EXERCISE: Using the data that follows, return exactly the lines from the one that contains "for t, m in" through the one that contains "scene.view_settings.keyframe_insert(path, frame=frame(t))", ends included.

▬▬▬

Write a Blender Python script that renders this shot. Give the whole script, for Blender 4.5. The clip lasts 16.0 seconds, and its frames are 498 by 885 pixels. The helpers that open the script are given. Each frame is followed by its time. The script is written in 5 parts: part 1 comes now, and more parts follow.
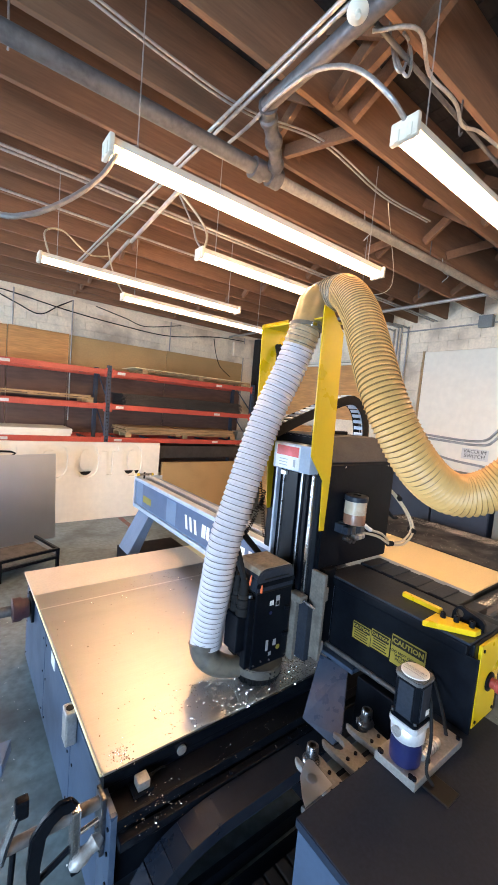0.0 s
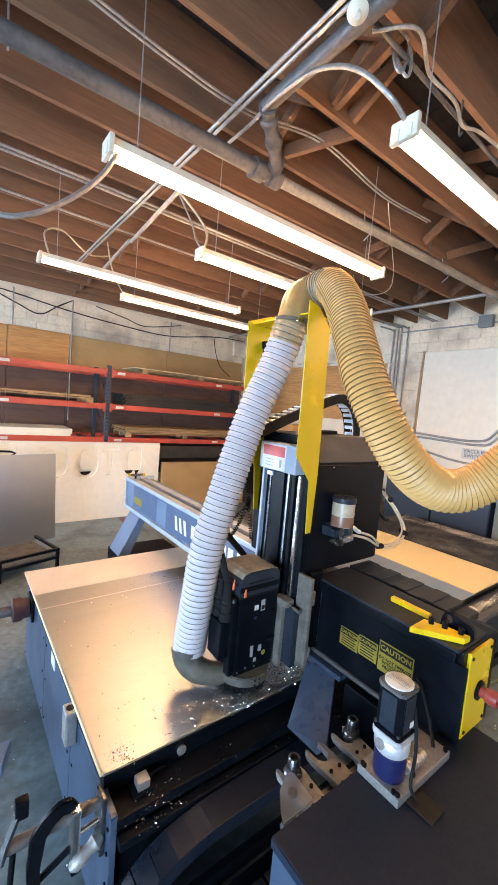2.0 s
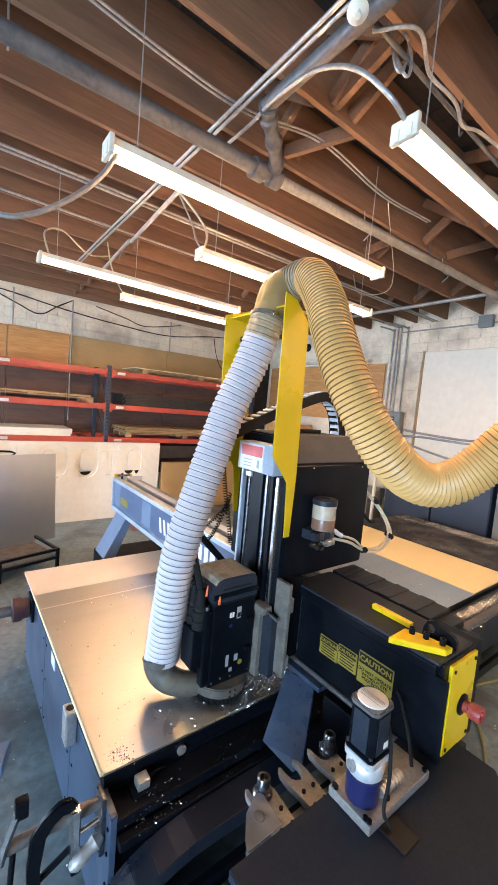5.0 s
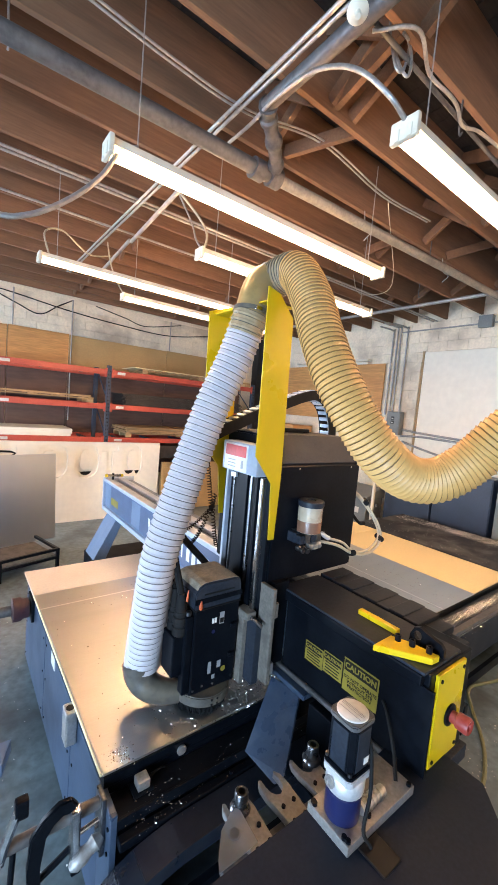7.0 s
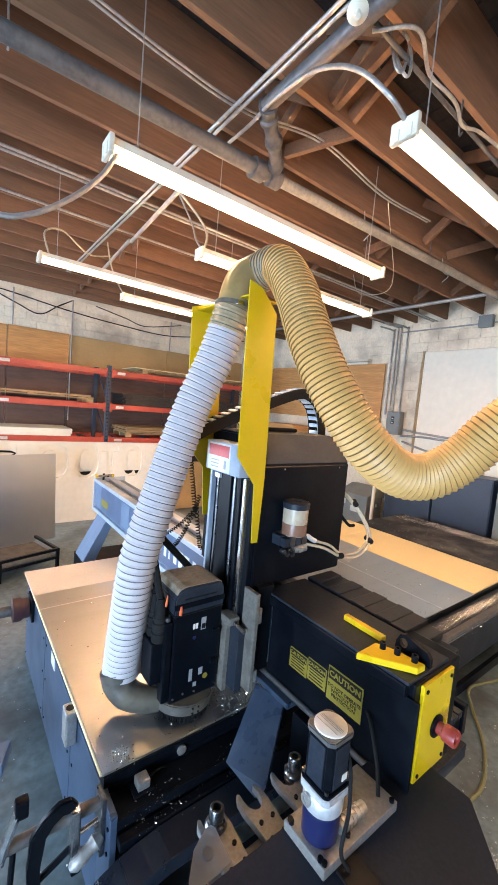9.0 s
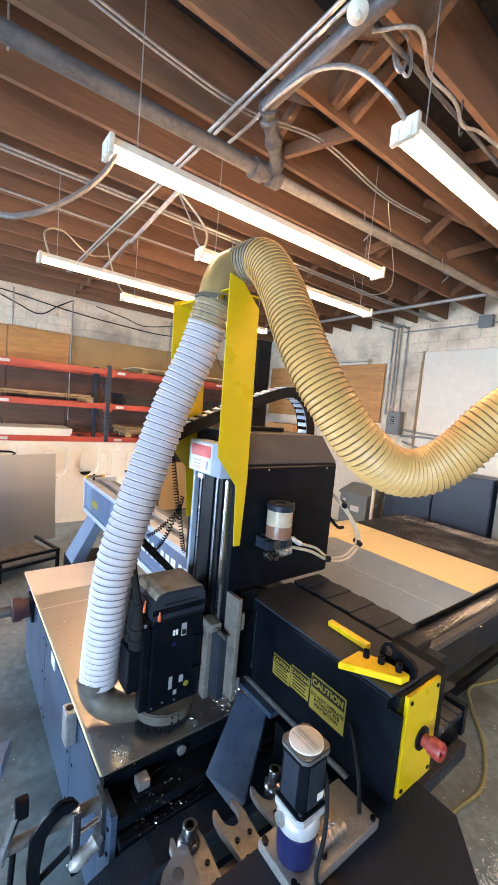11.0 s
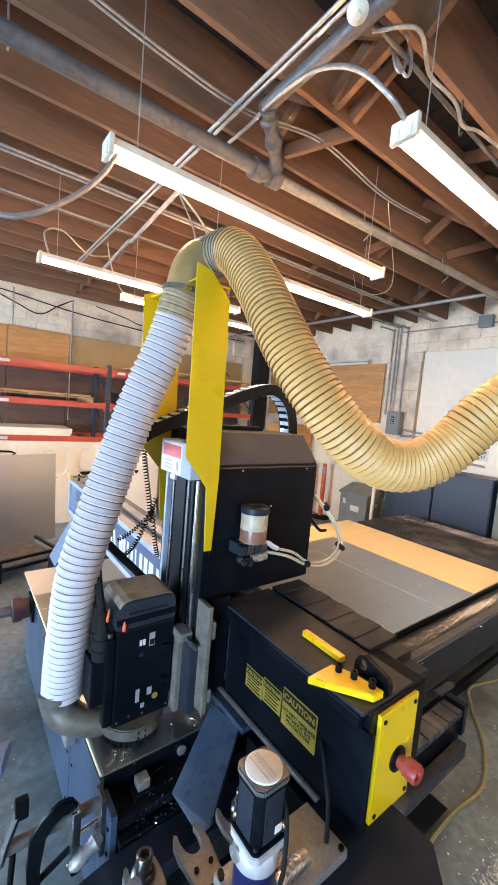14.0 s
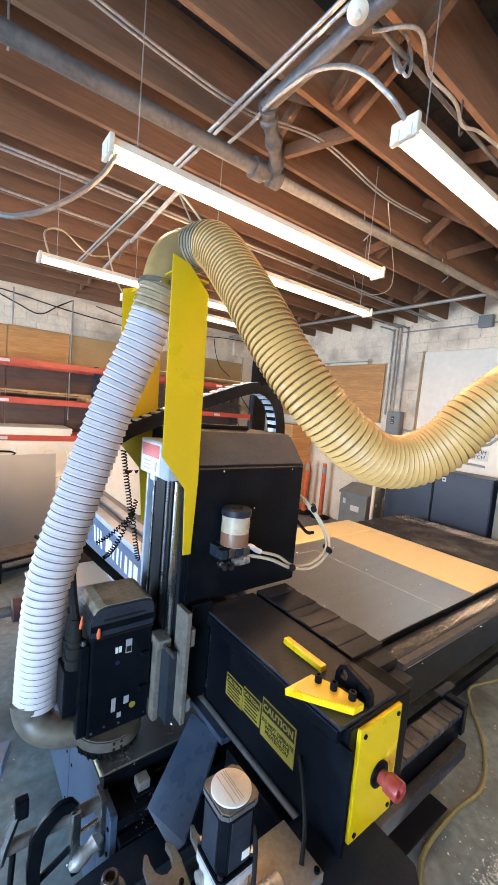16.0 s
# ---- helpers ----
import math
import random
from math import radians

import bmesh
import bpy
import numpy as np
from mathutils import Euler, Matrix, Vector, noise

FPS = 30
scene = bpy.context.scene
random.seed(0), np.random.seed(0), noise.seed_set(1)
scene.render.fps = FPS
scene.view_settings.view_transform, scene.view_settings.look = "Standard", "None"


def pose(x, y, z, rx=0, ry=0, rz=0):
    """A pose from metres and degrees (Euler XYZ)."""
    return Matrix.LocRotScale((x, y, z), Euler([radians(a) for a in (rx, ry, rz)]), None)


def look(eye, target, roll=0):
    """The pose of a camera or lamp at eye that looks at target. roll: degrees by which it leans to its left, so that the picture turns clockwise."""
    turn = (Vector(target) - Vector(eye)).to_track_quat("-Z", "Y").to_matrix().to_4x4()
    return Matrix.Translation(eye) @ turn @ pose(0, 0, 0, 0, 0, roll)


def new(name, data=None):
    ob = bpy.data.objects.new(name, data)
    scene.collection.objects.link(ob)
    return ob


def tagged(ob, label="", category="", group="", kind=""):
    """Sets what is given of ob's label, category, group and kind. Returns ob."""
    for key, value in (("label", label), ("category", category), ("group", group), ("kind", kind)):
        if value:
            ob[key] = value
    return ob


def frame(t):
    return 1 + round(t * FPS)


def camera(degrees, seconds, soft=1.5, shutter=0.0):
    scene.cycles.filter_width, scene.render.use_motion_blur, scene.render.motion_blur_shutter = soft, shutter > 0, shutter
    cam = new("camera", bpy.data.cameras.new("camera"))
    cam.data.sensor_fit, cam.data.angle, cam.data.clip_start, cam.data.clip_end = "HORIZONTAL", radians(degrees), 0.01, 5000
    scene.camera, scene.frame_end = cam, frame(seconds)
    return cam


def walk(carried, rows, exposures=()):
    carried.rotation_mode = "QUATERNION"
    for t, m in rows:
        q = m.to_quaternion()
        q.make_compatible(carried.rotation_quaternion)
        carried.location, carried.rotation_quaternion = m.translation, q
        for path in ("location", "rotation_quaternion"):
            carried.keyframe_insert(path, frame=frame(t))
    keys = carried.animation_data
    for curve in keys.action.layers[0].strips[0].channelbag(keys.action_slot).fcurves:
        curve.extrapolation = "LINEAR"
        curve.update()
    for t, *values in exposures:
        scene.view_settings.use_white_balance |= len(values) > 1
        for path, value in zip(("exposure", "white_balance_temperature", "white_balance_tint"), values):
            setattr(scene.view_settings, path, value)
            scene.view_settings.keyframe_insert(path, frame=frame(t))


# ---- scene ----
# The camera stands still on a high tripod, 2.62 m over the floor.
cam = camera(65.15, 16.0, soft=1.6)
CAM = Matrix(((0.7961, -0.0166, -0.6050, 0.0),
              (-0.5990, 0.1208, -0.7916, 0.0),
              (0.0862, 0.9925, 0.0862, 2.62),
              (0.0, 0.0, 0.0, 1.0)))
walk(cam, [(0.0, CAM), (16.0, CAM)], exposures=[(0.0, 0.86), (16.0, 0.94)])

# ---- world and large lights ----
world = bpy.data.worlds.new("world")
scene.world = world
world.use_nodes = True
wn = world.node_tree.nodes
sky = wn.new("ShaderNodeTexSky")
sky.sky_type = 'NISHITA'
sky.sun_disc = False
sky.sun_elevation, sky.sun_rotation = radians(40), radians(250)
wn["Background"].inputs["Strength"].default_value = 0.12
world.node_tree.links.new(sky.outputs[0], wn["Background"].inputs["Color"])


def area_lamp(name, eye, target, sx, sy, power, colour):
    d = bpy.data.lights.new(name, 'AREA')
    d.shape, d.size, d.size_y, d.energy, d.color = 'RECTANGLE', sx, sy, power, colour
    ob = new(name, d)
    ob.matrix_basis = look(eye, target)
    return ob


# daylight through the two open roller doors in the west wall
area_lamp("door_daylight", (-4.95, 7.6, 1.9), (0.0, 6.4, 1.5), 3.5, 3.3, 480, (0.60, 0.765, 1.0))
area_lamp("doorway_daylight", (-4.95, -1.8, 1.7), (1.0, 1.2, 1.0), 3.6, 3.0, 530, (0.50, 0.72, 1.0))
TUBE_COLOUR, TUBE_STRENGTH = (1.0, 0.585, 0.308), 42.0


# ---- materials ----
def material(name, base, rough=0.6, metal=0.0, grain=30.0, var=0.25, bump=0.15, stain=None, stain_scale=2.5,
             stain_amount=0.4, stretch=(1, 1, 1), island=0.0, emit=0.0, coat=0.0, rvar=0.12, spec=0.5, world=False):
    """A surface with fine grain, wide stains, rough relief and, if wanted, a tone of its own for each piece."""
    m = bpy.data.materials.new(name)
    m.use_nodes = True
    nt = m.node_tree
    n, l = nt.nodes, nt.links
    b = n["Principled BSDF"]
    b.inputs["Roughness"].default_value, b.inputs["Metallic"].default_value = rough, metal
    b.inputs["Coat Weight"].default_value = coat
    b.inputs["Specular IOR Level"].default_value = spec
    tc = n.new("ShaderNodeTexCoord")
    mp = n.new("ShaderNodeMapping")
    mp.inputs["Scale"].default_value = stretch
    if world:
        l.new(n.new("ShaderNodeNewGeometry").outputs["Position"], mp.inputs["Vector"])
    else:
        l.new(tc.outputs["Object"], mp.inputs["Vector"])
    fine = n.new("ShaderNodeTexNoise")
    fine.inputs["Scale"].default_value, fine.inputs["Detail"].default_value = grain, 6.0
    l.new(mp.outputs[0], fine.inputs["Vector"])
    wide = n.new("ShaderNodeTexNoise")
    wide.inputs["Scale"].default_value, wide.inputs["Detail"].default_value = stain_scale, 5.0
    l.new(mp.outputs[0], wide.inputs["Vector"])
    dark = tuple(c * (1 - var) for c in base)
    light = tuple(min(1.0, c * (1 + var)) for c in base)
    r1 = n.new("ShaderNodeValToRGB")
    r1.color_ramp.elements[0].color, r1.color_ramp.elements[1].color = (*dark, 1), (*light, 1)
    r1.color_ramp.elements[0].position, r1.color_ramp.elements[1].position = 0.3, 0.7
    l.new(fine.outputs[0], r1.inputs[0])
    r2 = n.new("ShaderNodeValToRGB")
    r2.color_ramp.elements[0].position, r2.color_ramp.elements[1].position = 0.46, 0.68
    r2.color_ramp.elements[0].color, r2.color_ramp.elements[1].color = (0, 0, 0, 1), (stain_amount,) * 3 + (1,)
    l.new(wide.outputs[0], r2.inputs[0])
    mix = n.new("ShaderNodeMix")
    mix.data_type = 'RGBA'
    l.new(r2.outputs[0], mix.inputs[0])
    l.new(r1.outputs[0], mix.inputs[6])
    mix.inputs[7].default_value = (*(stain or tuple(c * 0.55 for c in base)), 1)
    out = mix.outputs[2]
    if island:
        oi = n.new("ShaderNodeObjectInfo")
        ge = n.new("ShaderNodeNewGeometry")
        ad = n.new("ShaderNodeMath")
        ad.operation = 'ADD'
        l.new(oi.outputs["Random"], ad.inputs[0])
        l.new(ge.outputs["Random Per Island"], ad.inputs[1])
        mr = n.new("ShaderNodeMapRange")
        mr.inputs[2].default_value = 2.0
        mr.inputs[3].default_value, mr.inputs[4].default_value = 1 - island, 1 + island
        l.new(ad.outputs[0], mr.inputs[0])
        hs = n.new("ShaderNodeHueSaturation")
        l.new(mr.outputs[0], hs.inputs["Value"])
        l.new(out, hs.inputs["Color"])
        out = hs.outputs[0]
    l.new(out, b.inputs["Base Color"])
    rr = n.new("ShaderNodeMapRange")
    rr.inputs[3].default_value, rr.inputs[4].default_value = max(0.03, rough - rvar), min(1, rough + rvar)
    l.new(wide.outputs[0], rr.inputs[0])
    l.new(rr.outputs[0], b.inputs["Roughness"])
    if bump:
        bp = n.new("ShaderNodeBump")
        bp.inputs["Strength"].default_value, bp.inputs["Distance"].default_value = bump, 0.004
        l.new(fine.outputs[0], bp.inputs["Height"])
        l.new(bp.outputs[0], b.inputs["Normal"])
    if emit:
        l.new(out, b.inputs["Emission Color"])
        b.inputs["Emission Strength"].default_value = emit
    return m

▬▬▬

OUTPUT OF THE TASK:
    for t, m in rows:
        q = m.to_quaternion()
        q.make_compatible(carried.rotation_quaternion)
        carried.location, carried.rotation_quaternion = m.translation, q
        for path in ("location", "rotation_quaternion"):
            carried.keyframe_insert(path, frame=frame(t))
    keys = carried.animation_data
    for curve in keys.action.layers[0].strips[0].channelbag(keys.action_slot).fcurves:
        curve.extrapolation = "LINEAR"
        curve.update()
    for t, *values in exposures:
        scene.view_settings.use_white_balance |= len(values) > 1
        for path, value in zip(("exposure", "white_balance_temperature", "white_balance_tint"), values):
            setattr(scene.view_settings, path, value)
            scene.view_settings.keyframe_insert(path, frame=frame(t))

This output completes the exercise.